The International Monetary Fund is to get $750 billion in extra funding with which to reinvigorate the world economy and help nations struggling under the weight of the crisis. It will also be able to create another $250bn in special drawing rights, a form of international quantitative easing via an overdraft facility for its members.

The IMF will also play a key role in ensuring global financial stability. Alongside the Financial Stability Board (FSB), it's expected to -

provide early warning of macroeconomic and financial risks and the actions needed to address them; to reshape our regulatory systems so that our authorities are able to identify and take account of macro-prudential risks; to extend regulation and oversight to all systemically important financial institutions, instruments and markets.

All of this is likely to create jobs. Last time we asked, the IMF said it planned to hire as many as 180 people this year, with particular emphasis on building expertise in financial sector surveillance, and "surveillance of macro economic and financial sector linkages." It may now need to hire a few more.
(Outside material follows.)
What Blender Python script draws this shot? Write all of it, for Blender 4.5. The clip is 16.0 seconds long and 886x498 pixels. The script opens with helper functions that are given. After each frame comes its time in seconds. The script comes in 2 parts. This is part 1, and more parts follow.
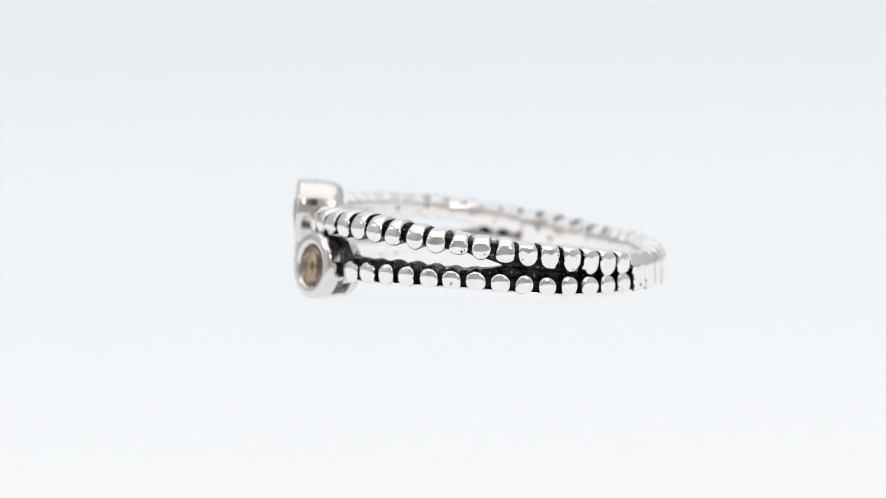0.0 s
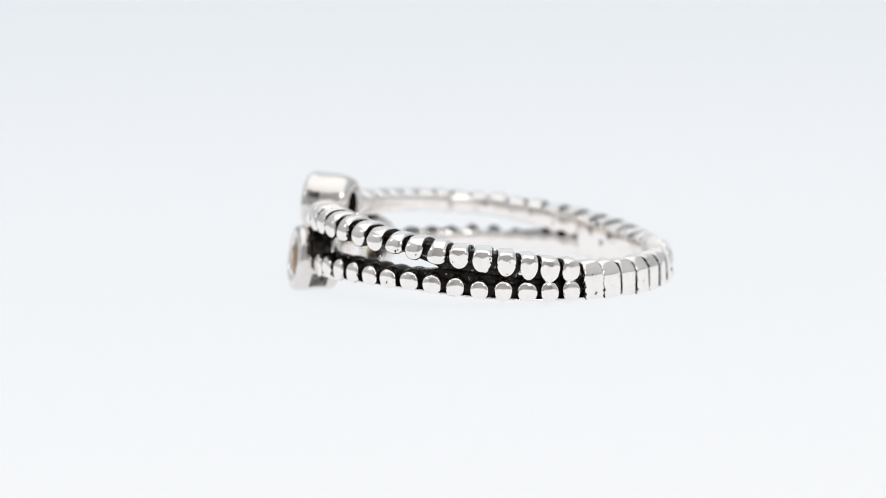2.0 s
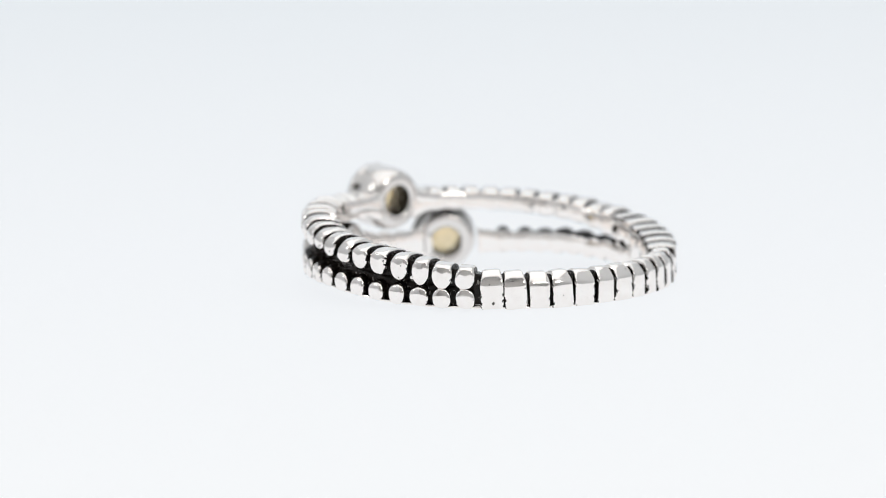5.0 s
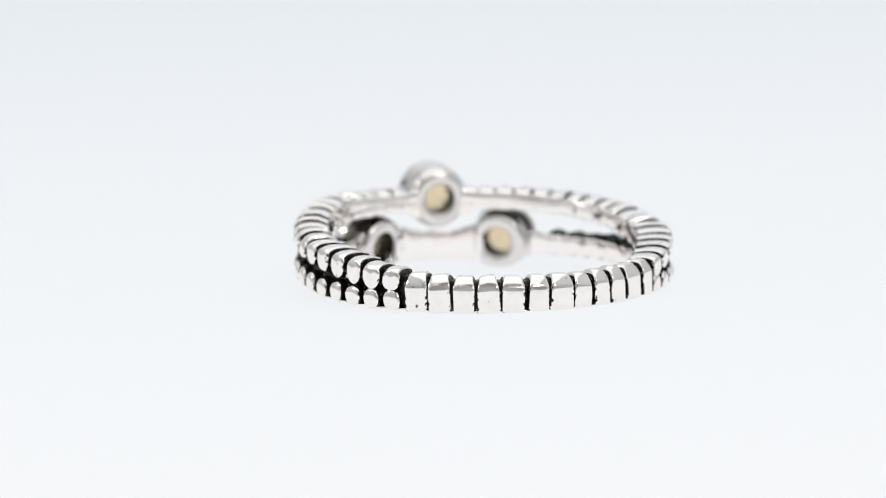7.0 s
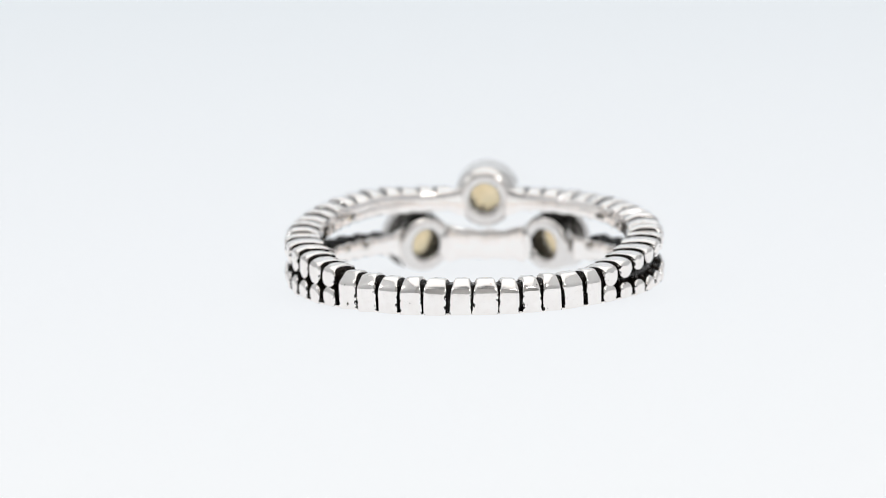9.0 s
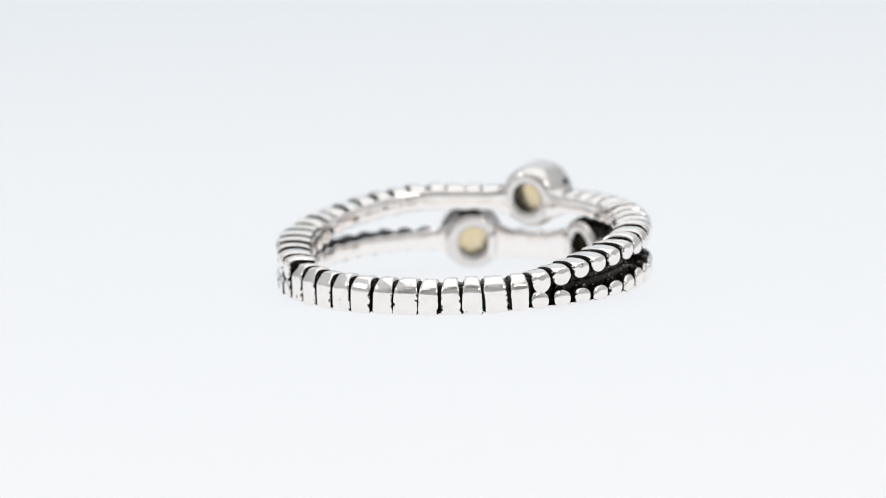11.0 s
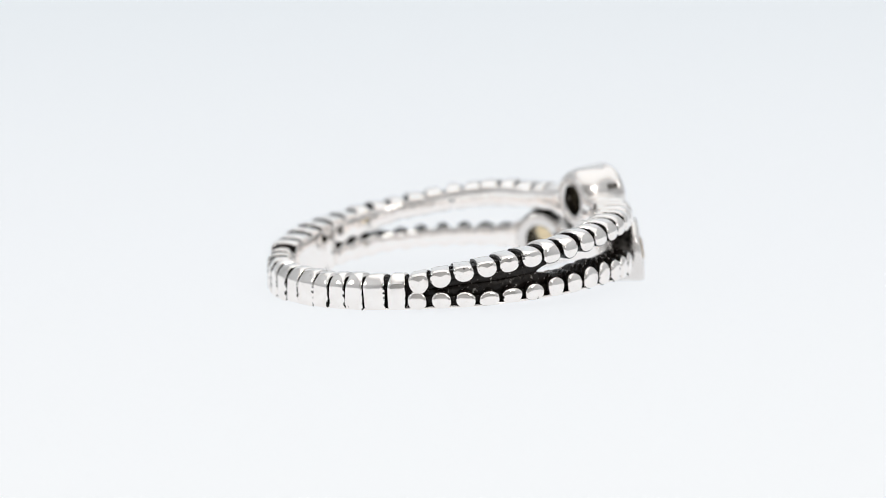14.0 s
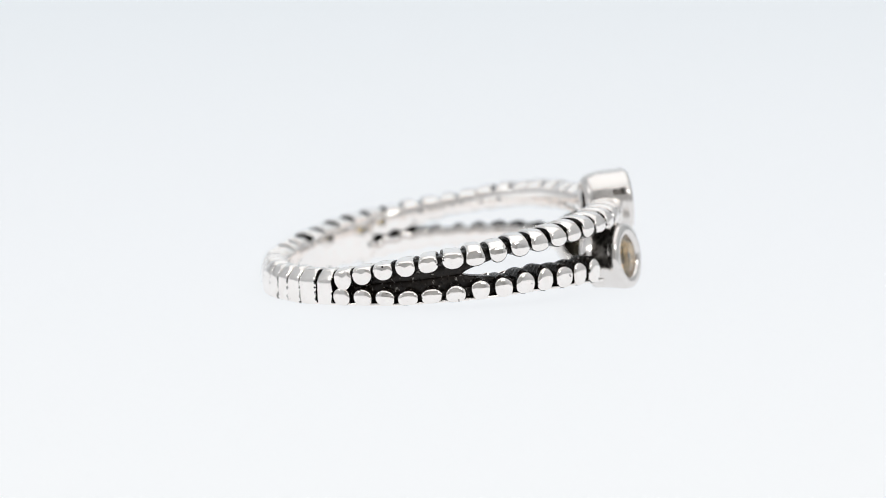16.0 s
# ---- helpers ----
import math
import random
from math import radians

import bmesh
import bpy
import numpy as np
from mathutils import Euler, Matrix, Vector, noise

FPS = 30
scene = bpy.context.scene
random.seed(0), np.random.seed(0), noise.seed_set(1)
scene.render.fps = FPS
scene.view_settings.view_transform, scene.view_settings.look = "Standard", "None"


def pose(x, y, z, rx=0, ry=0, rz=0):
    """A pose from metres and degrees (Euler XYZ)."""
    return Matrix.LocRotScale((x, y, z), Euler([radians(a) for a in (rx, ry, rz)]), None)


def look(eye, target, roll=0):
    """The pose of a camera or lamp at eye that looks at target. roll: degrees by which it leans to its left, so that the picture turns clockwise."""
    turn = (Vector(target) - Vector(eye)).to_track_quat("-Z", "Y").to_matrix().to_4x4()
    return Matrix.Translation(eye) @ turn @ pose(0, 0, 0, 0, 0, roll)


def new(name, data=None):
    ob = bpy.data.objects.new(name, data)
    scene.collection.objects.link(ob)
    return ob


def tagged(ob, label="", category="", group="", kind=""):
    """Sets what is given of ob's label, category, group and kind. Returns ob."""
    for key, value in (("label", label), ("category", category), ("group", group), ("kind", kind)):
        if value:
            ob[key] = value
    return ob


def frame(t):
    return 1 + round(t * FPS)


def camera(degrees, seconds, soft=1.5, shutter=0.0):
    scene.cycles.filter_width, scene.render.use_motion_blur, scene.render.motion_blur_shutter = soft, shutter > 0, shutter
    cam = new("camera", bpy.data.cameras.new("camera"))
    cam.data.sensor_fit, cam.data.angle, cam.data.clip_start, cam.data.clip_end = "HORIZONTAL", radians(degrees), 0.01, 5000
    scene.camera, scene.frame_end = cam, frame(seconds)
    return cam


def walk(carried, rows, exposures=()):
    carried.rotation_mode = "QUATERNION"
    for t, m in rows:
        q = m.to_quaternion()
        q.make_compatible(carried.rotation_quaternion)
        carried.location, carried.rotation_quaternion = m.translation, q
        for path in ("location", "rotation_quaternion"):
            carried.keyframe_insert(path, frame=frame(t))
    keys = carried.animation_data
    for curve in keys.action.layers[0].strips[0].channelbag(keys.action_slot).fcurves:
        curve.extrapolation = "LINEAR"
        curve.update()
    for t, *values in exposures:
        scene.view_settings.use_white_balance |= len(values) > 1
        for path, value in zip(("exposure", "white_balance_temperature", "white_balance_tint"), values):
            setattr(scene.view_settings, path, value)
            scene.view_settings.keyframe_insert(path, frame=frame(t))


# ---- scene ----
# A silver ring with three stones, turning on a white product-photo table.
# Lengths of the ring are written in millimetres and scaled by MM.
MM = 0.001

# ---- camera ----
cam = camera(10.065, 16.0, soft=0.92)
EYE = Vector((-1.983, -279.316, 38.768)) * MM
AHEAD = Vector((0.0, 0.991478, -0.130272))
# slow, slight rise and fall of the camera against the table: seconds, mm
BOB = [(0, -0.019), (1, -0.043), (2, -0.046), (3, -0.03), (4, -0.002), (5.2, 0.042), (6.5, 0.089), (7.5, 0.116), (8.5, 0.13), (9.2, 0.13), (10.2, 0.113), (11.3, 0.073), (12, 0.037), (13, -0.024), (14, -0.087), (15, -0.138), (16, -0.157)]


def camera_row(t, rise):
    eye = EYE + Vector((0.02402, 0.13023, 0.99119)) * rise * MM
    return t, look(eye, eye + AHEAD, -1.376)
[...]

A quick look at the IMF's recruitment website suggests jobs there have yet to materialize. It's only advertising for 13 positions, including several senior economists and a facilities manager.

Results to our recent survey (the rest of which we will provide in full shortly) revealed a degree of enthusiasm for working for public sector bodies: 53% of you said you'd be willing to work for the FSA. An even higher proportion may now be willing to contemplate working for what, together with the FSB, is the closest thing we have to international regulator.